Persoalannya, apakah bangsa ini masih berdaulat dan mandiri bila sebagian besar kebutuhan minyak mentah dan BBM dilakukan melalui impor karena produksi migas nasional tak mampu mengimbangi kenaikan konsumsi dalam negeri? Seharusnya, kita tak perlu malu belajar dari kasus kedelai. Produksi nasional kedelai 778 ribu ton, konsumsi dalam negeri mencapai 2,5 juta ton. Untuk menutupi kekurangan tersebut, Indonesia harus impor kedelai 1,72 juta ton.

Impor yang terlalu besar itu menjadi problem ketika di negara produsen kedelai lagi menderita kekeringan. Produksinya turun hingga mengakibatkan naiknya harga kedelai dunia. Kondisi ini berimbas pada naiknya harga kedelai domestik. Akhirnya, tukang tahu dan tempe menghentikan produksi, ibu-ibu rumah tangga tak bisa menyajikan menu tempe dan tahu, dan SBY serta sejumlah menterinya kalang kabut.

Kejadian seperti tahu dan tempe itu bisa juga terjadi di bidang energi yang imbasnya akan jauh lebih besar terhadap perekonomian nasional. Impor minyak mentah dan BBM yang nyaris mencapai 70 persen bisa terganggu bila di negara produsen minyak ada masalah. Kedaulatan bangsa dalam pengertian luas bisa goyang kalau profil pemenuhan energi nasional masih bertumpu pada impor.

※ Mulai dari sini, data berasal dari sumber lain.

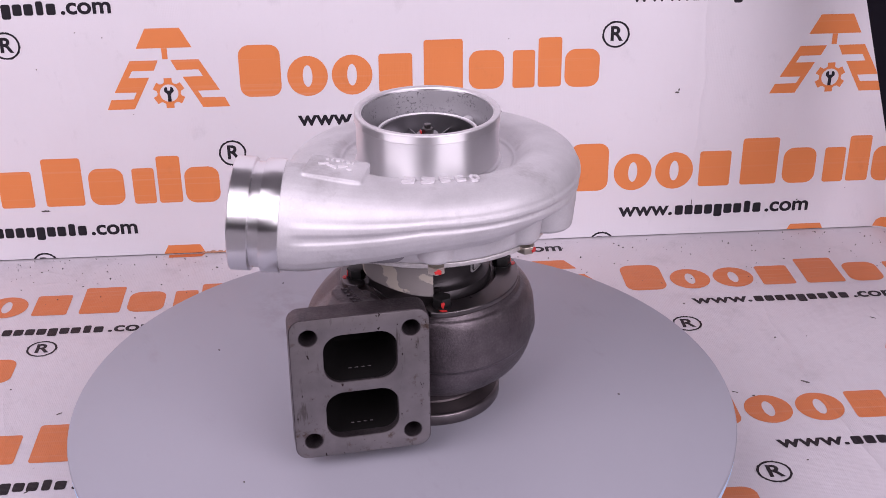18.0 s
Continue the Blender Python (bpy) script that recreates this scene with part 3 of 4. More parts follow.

Tanda-tanda ke arah itu sesungguhnya sudah mulai tampak pada awal 2005. Harga minyak dunia melonjak dari 25 dolar AS per barel menjadi 60 dolar AS. Akibat kenaikan harga minyak dunia tersebut, Indonesia sampai dua kali menaikkan harga BBM, yaitu pada Maret dan Oktober.

Kondisi ini terus berlangsung hingga kini yang memberikan beban terlalu berat terhadap keuangan negara, mengingat BBM masih harus disubsidi. Beban ini semakin meningkat karena ternyata BBM bersubsidi 2012 juga membutuhkan tambahan kuota, mengingat kuota yang ada habis pada September.

Lantas, tepatkah kita ngotot mempertahankan UU No 22 Tahun 2001 di tengah bangsa yang tersandera kenaikan harga minyak dunia, hingga membuat beban subsidi BBM terlalu besar dan kesempatan untuk melakukan realokasi anggaran untuk pembangunan makin kecil? Bang sa ini harus melihat tren kenaikan harga minyak dunia menjadi permanen sehingga kalau Indonesia selamanya bergantung pada impor minyak mentah dan BBM, dipastikan bisa kolaps.

Produksi minyak dunia dewasa ini sekitar 90 juta barel per hari. Sebanyak 50 juta barel digunakan sendiri oleh negara-negara produsen karena konsumsi dalam negerinya meningkat. Itu artinya, tinggal 40 juta barel minyak yang ada di pasaran. Dari minyak yang ada di pasar itu, 12 juta barel diekspor ke AS dan tujuh juta barel diekspor ke Cina. Dengan demikian, riilnya minyak yang ada di pasar itu tinggal 20 juta barel per hari. Sehingga, wajar kalau tren kenaikan harga minyak dunia dewasa ini sifatnya permanen.